What is God’s answer to all the national failures?  Will any people he’s blessed rightly remain faithful to and thankful for him?  Enter the church of the Lord Jesus Christ.  The church is God’s chosen people and favored nation (1 Pt 2.9). Jesus died for her and her alone (Eph 5.25), not mildly biblistic republics, pious monarchs or virtuous movements.  We often confuse kingdom language with that of American patriotism so far that it’s hard to see a distinction between the two.

Mighty kingdoms will come and go.  They always do.  Hell will swallow up every earthly kingdom, but will not leave a scratch on the church (Mt 16.18).  Whatever wounds hell inflicts on us here quickly fade forever into the eternal scars on the hands and feet of Jesus Christ.

That’s the radical power of Jesus’s death and resurrection; and it’s the radical extent to which God must go to save us from idolatry.  Jesus received authority through no electoral college, no campaign, no pedigree, but through humble obedience to the Father’s will (Jn 17.4-5).  The Father gave him all authority to give life, liberty and happiness to anyone he pleases (Mt 28.18: Jn 5.22; 17.2).  And that authority is not confined by national borders but extends to the farthest reaches of the earth (Ps 2.8; 24.1; Rev 4.9-10).

It’s not the church’s role to return America to the world’s premier “Christian nation.”  The church must return the church to that distinction!  The church is sent throughout the “amber waves of grain” and “purple mountain majesties” as search-and-rescue soldiers (Jn 17.18).  We’re ambassadors from another Kingdom scouring this land with a message to anyone who will listen.  We preach the ultimate fruitlessness of “the fruited plain.”  We warn about the imminent destruction of all we hold secure and the the way of escape from it.

Like Abraham, we sojourn through this life on our way to a better country.  Not one built by better politicians with sound monetary policy.  We seek a heavenly one, a city with foundations whose architect and builder is God (Heb 11.10, 16).  Amid all the rubble of worthless stock certificates, border fences, terrorist threats, failed policies and unemployment lines stands the church of the Lord Jesus.  Armed with the message from her Living Hope (1 Pt 1.3), she stands firm pointing always to he King we can trust and kingdom that will last.  She will not be moved.

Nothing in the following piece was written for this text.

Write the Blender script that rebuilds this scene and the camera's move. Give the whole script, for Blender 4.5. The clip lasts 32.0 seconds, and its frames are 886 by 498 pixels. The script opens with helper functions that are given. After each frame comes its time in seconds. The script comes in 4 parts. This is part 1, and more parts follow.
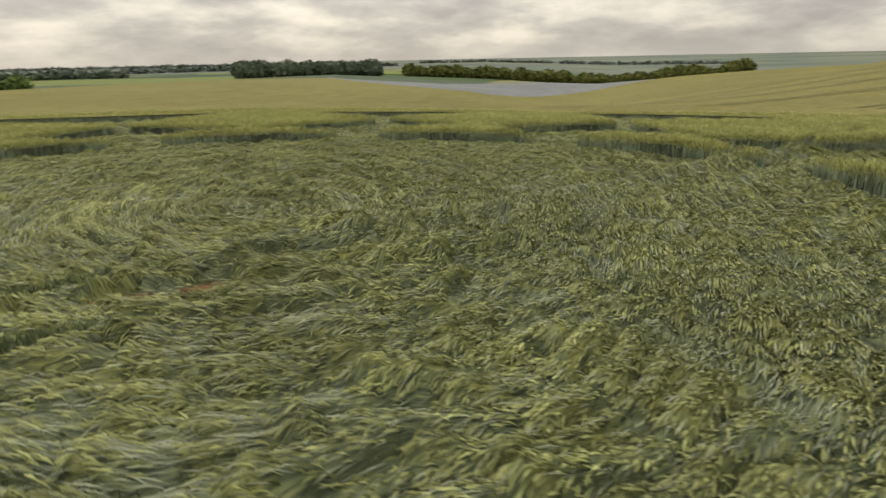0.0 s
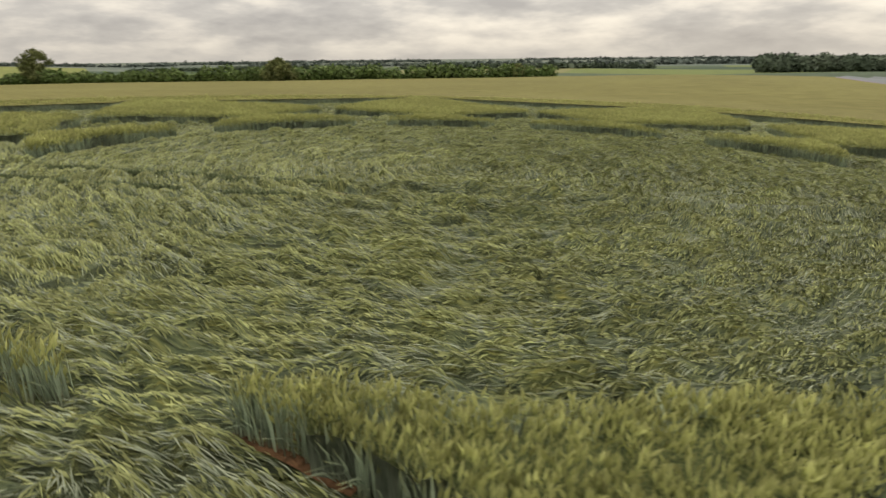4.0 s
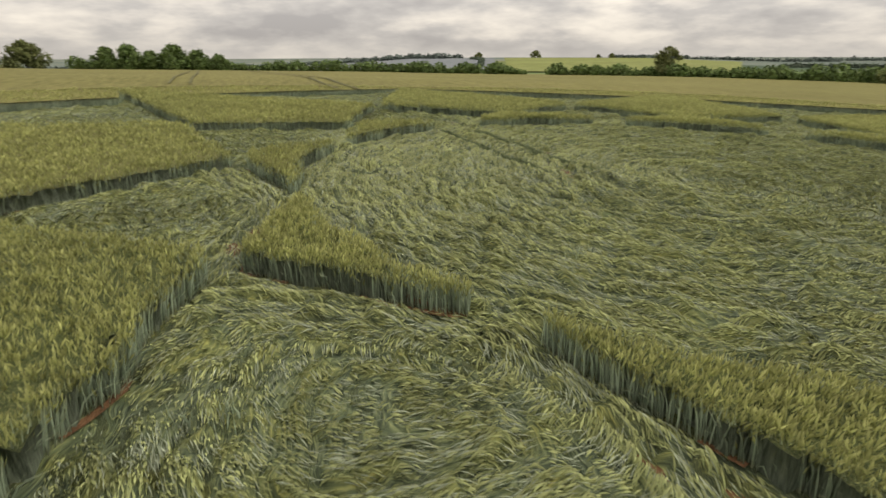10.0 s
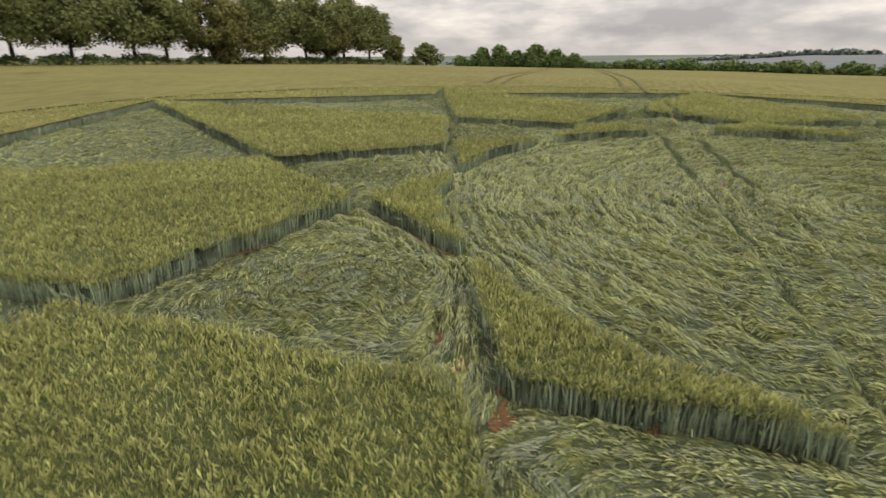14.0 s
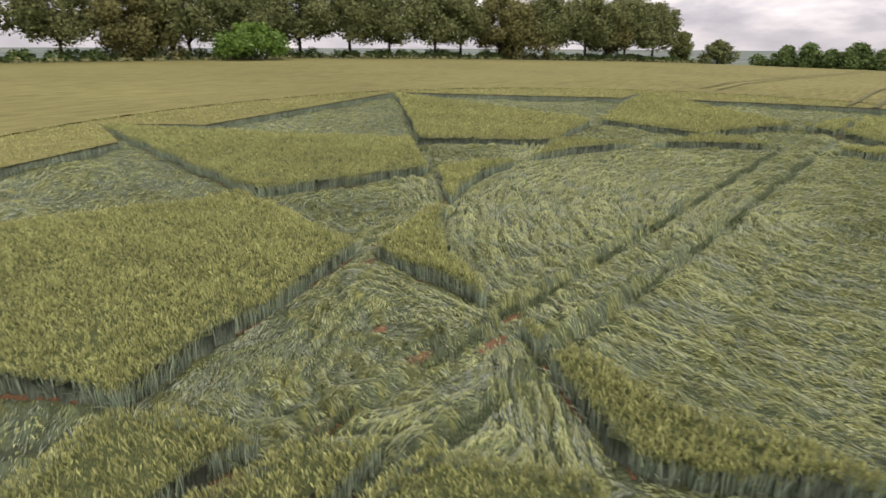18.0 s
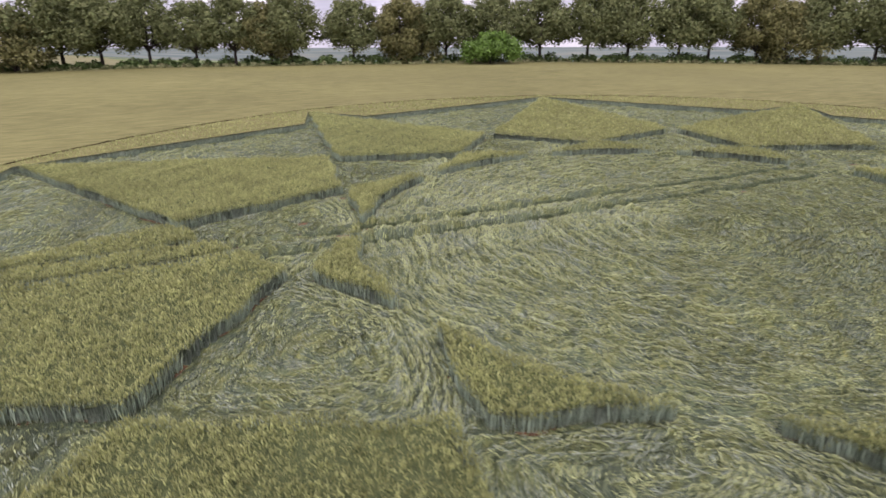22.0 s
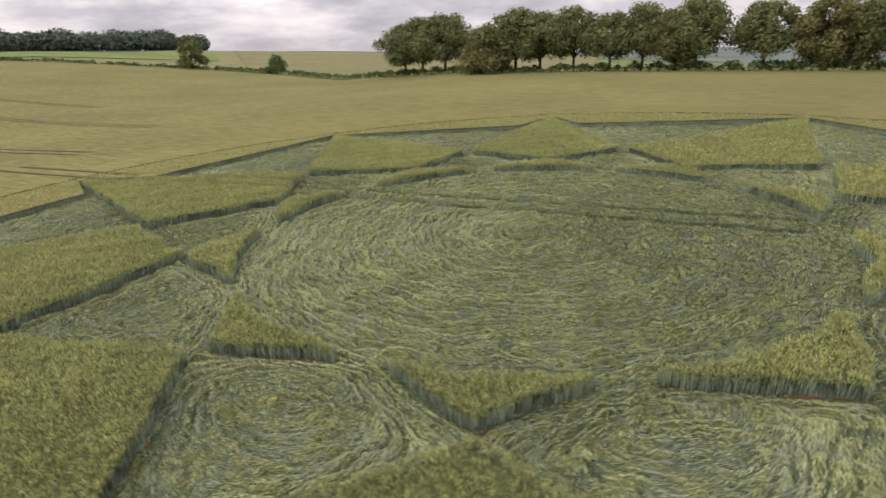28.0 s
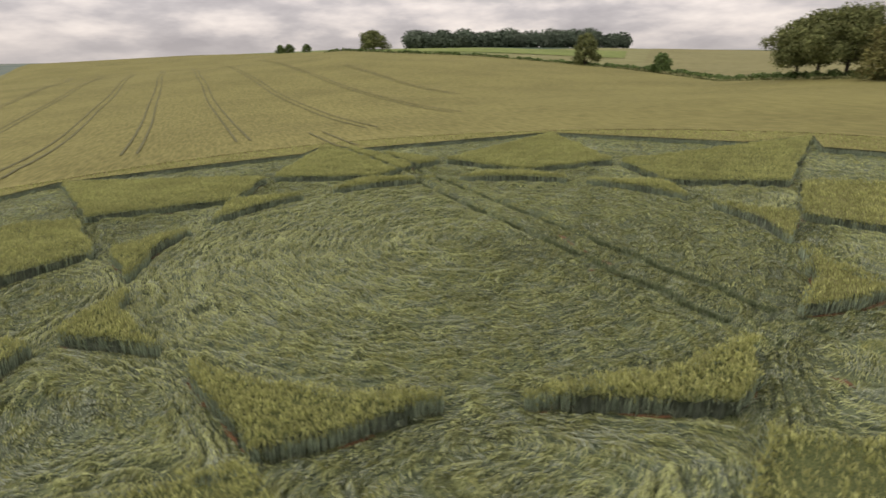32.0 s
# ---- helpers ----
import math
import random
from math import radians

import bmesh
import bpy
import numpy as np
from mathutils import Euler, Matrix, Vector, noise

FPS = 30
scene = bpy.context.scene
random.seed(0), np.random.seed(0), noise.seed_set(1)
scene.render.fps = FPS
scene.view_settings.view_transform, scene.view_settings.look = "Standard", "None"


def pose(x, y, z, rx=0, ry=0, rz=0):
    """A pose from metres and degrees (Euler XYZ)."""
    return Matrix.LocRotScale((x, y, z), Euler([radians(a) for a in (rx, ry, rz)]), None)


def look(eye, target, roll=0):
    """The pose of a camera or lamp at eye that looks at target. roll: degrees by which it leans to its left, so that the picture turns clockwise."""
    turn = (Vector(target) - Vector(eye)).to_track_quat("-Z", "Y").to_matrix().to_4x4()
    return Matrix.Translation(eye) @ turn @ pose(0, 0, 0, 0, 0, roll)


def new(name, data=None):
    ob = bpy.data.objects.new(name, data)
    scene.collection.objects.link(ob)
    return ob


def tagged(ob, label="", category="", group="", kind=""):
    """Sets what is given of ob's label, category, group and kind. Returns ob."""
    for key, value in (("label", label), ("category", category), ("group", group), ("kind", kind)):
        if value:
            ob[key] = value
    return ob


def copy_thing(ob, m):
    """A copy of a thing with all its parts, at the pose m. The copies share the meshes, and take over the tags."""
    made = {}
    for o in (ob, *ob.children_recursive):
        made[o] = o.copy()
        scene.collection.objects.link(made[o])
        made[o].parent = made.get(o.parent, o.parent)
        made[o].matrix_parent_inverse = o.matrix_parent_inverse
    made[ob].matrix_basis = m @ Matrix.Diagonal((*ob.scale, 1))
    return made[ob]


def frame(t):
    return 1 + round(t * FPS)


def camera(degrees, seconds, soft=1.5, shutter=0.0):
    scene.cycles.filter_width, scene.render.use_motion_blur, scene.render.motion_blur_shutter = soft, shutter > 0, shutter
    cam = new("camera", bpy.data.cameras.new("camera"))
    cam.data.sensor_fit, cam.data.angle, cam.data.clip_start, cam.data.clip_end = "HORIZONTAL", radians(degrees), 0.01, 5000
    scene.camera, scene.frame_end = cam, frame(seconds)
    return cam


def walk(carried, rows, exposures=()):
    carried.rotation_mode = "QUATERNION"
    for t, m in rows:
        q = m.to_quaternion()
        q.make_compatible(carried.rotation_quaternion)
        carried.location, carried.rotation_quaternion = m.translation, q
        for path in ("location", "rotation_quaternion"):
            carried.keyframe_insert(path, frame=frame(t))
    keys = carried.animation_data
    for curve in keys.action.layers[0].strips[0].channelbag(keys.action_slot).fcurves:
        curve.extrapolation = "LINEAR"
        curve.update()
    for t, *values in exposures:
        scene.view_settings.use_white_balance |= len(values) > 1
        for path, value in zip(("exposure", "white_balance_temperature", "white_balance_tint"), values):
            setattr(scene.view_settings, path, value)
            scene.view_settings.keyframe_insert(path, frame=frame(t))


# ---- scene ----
cam = camera(75.35, 32.0, shutter=0.5)
ZENITH = 2.1
PATH = [
    (0.0, (-3.519, -14.143, 3.560), (1.734, -6.244, 0.396), -1.25),
    (0.5, (-2.823, -15.353, 3.568), (1.491, -6.900, 0.418), -1.08),
    (1.0, (-2.119, -16.581, 3.614), (1.212, -7.692, 0.468), -0.78),
    (1.5, (-1.308, -17.750, 3.682), (1.035, -8.553, 0.533), -0.62),
    (2.0, (-0.384, -18.688, 3.761), (0.940, -9.290, 0.610), -0.41),
    (2.5, (0.648, -19.459, 3.866), (1.001, -9.978, 0.707), -0.27),
    (3.0, (1.774, -20.088, 3.972), (1.200, -10.620, 0.807), -0.31),
    (3.5, (2.974, -20.561, 4.089), (1.515, -11.190, 0.918), -0.46),
    (5.5, (8.261, -21.150, 4.356), (3.784, -12.785, 1.196), -0.84),
    (6.0, (9.512, -21.008, 4.429), (4.373, -13.035, 1.264), -0.80),
    (6.5, (10.716, -20.738, 4.472), (4.922, -13.229, 1.303), -0.65),
    (7.0, (11.876, -20.393, 4.521), (5.460, -13.412, 1.341), -0.52),
    (7.5, (13.040, -19.980, 4.587), (6.061, -13.566, 1.402), -0.29),
    (8.0, (14.167, -19.529, 4.669), (6.672, -13.727, 1.481), -0.26),
    (8.5, (15.231, -19.067, 4.731), (7.276, -13.915, 1.542), -0.33),
    (9.0, (16.258, -18.621, 4.800), (7.905, -14.142, 1.611), -0.34),
    (9.5, (17.244, -18.143, 4.884), (8.549, -14.378, 1.687), -0.16),
    (10.0, (18.195, -17.631, 4.979), (9.216, -14.614, 1.773), -0.03),
    (10.5, (19.030, -17.005, 5.063), (9.836, -14.741, 1.847), 0.05),
    (11.0, (19.889, -16.302, 5.193), (10.547, -14.779, 1.966), -0.05),
    (11.5, (20.460, -15.592, 5.333), (11.040, -14.732, 2.090), 0.02),
    (12.0, (21.087, -14.722, 5.426), (11.630, -14.578, 2.181), 0.08),
    (12.5, (21.698, -13.801, 5.500), (12.257, -14.371, 2.250), 0.07),
    (13.0, (22.321, -12.775, 5.594), (12.947, -14.029, 2.344), -0.01),
    (13.5, (23.187, -11.460, 5.686), (13.926, -13.384, 2.441), -0.14),
    (14.0, (23.960, -10.079, 5.811), (14.862, -12.669, 2.568), -0.31),
    (14.5, (24.654, -8.704, 5.903), (15.763, -11.933, 2.658), -0.38),
    (15.0, (25.333, -7.311, 6.035), (16.690, -11.136, 2.769), -0.28),
    (15.5, (25.935, -5.666, 6.260), (17.570, -10.056, 2.980), -0.08),
    (17.5, (27.271, 1.878, 7.081), (20.180, -4.321, 3.722), 0.36),
    (18.0, (27.339, 3.954, 7.228), (20.624, -2.653, 3.872), 0.30),
    (18.5, (27.205, 6.154, 7.373), (20.896, -0.843, 4.020), 0.19),
    (19.0, (26.864, 8.410, 7.556), (20.964, 1.067, 4.199), 0.06),
    (19.5, (26.225, 10.702, 7.779), (20.771, 3.025, 4.413), -0.04),
    (20.0, (25.357, 13.111, 8.038), (20.384, 5.118, 4.664), -0.19),
    (20.5, (24.224, 15.612, 8.267), (19.779, 7.317, 4.885), -0.24),
    (21.0, (22.960, 18.170, 8.443), (19.050, 9.610, 5.062), -0.23),
    (21.5, (21.644, 20.626, 8.630), (18.257, 11.844, 5.252), -0.19),
    (22.0, (20.068, 22.972, 8.816), (17.224, 14.000, 5.438), -0.18),
    (22.5, (18.346, 25.154, 9.052), (16.075, 16.022, 5.669), -0.24),
    (23.0, (16.425, 27.307, 9.272), (14.758, 18.042, 5.898), -0.40),
    (23.5, (14.389, 29.311, 9.437), (13.338, 19.955, 6.065), -0.42),
    (24.0, (12.112, 31.127, 9.580), (11.688, 21.719, 6.216), -0.47),
    (24.5, (9.568, 32.666, 9.747), (9.766, 23.249, 6.388), -0.59),
    (25.0, (6.761, 33.792, 9.928), (7.572, 24.406, 6.574), -0.68),
    (25.5, (3.693, 34.328, 10.073), (5.138, 25.015, 6.729), -0.84),
    (27.5, (-9.000, 31.823, 10.369), (-4.874, 23.333, 7.069), -1.36),
    (28.0, (-11.858, 30.264, 10.297), (-7.109, 22.099, 7.013), -1.41),
    (28.5, (-14.494, 28.392, 10.182), (-9.148, 20.598, 6.915), -1.49),
    (29.0, (-16.988, 26.299, 10.075), (-11.039, 18.948, 6.825), -1.54),
    (29.5, (-19.301, 24.078, 9.990), (-12.736, 17.263, 6.757), -1.38),
    (30.0, (-21.407, 21.732, 9.880), (-14.239, 15.546, 6.664), -1.32),
    (30.5, (-23.339, 19.222, 9.783), (-15.640, 13.700, 6.583), -1.26),
    (31.0, (-25.082, 16.669, 9.732), (-16.925, 11.841, 6.542), -0.97),
    (31.5, (-26.566, 13.986, 9.720), (-18.005, 9.922, 6.526), -0.73),
    (32.0, (-27.876, 11.195, 9.718), (-18.979, 7.937, 6.518), -0.64),
]
walk(cam, [(t, look(eye, target, roll)) for t, eye, target, roll in PATH],
     exposures=[(0.0, -0.15, 7350, 5), (6.0, -0.11, 7150, 7), (13.0, -0.06, 7000, 9), (19.0, 0.19, 6350, 20), (21.0, 0.24, 6120, 26), (23.0, 0.27, 5820, 31), (25.0, 0.16, 5900, 31),
                (28.5, -0.01, 6480, 16), (32.0, -0.17, 6800, 14)])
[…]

Our citizenship is in heaven and we’re awaiting our true Savior from heaven (Phil 3.20-21).  Are we more anxious about election day or the day of the Lord?  Are we more eager for the next president to get our economy back on track or for the Risen Lord to finally kill idolatry in us?  Do I preach the America’s prosperity gospel or Jesus’ poverty gospel?  Do we urge others to save their lives while there’s time, or lose them because time has already run out?

Paul instructed Christians to “use the world, as though they did not make full use of it; for the form of this world is passing away” (1 Cor 7.31).  So don’t vote as though your life depended on it.  Pledge allegiance to Christ because your life really does.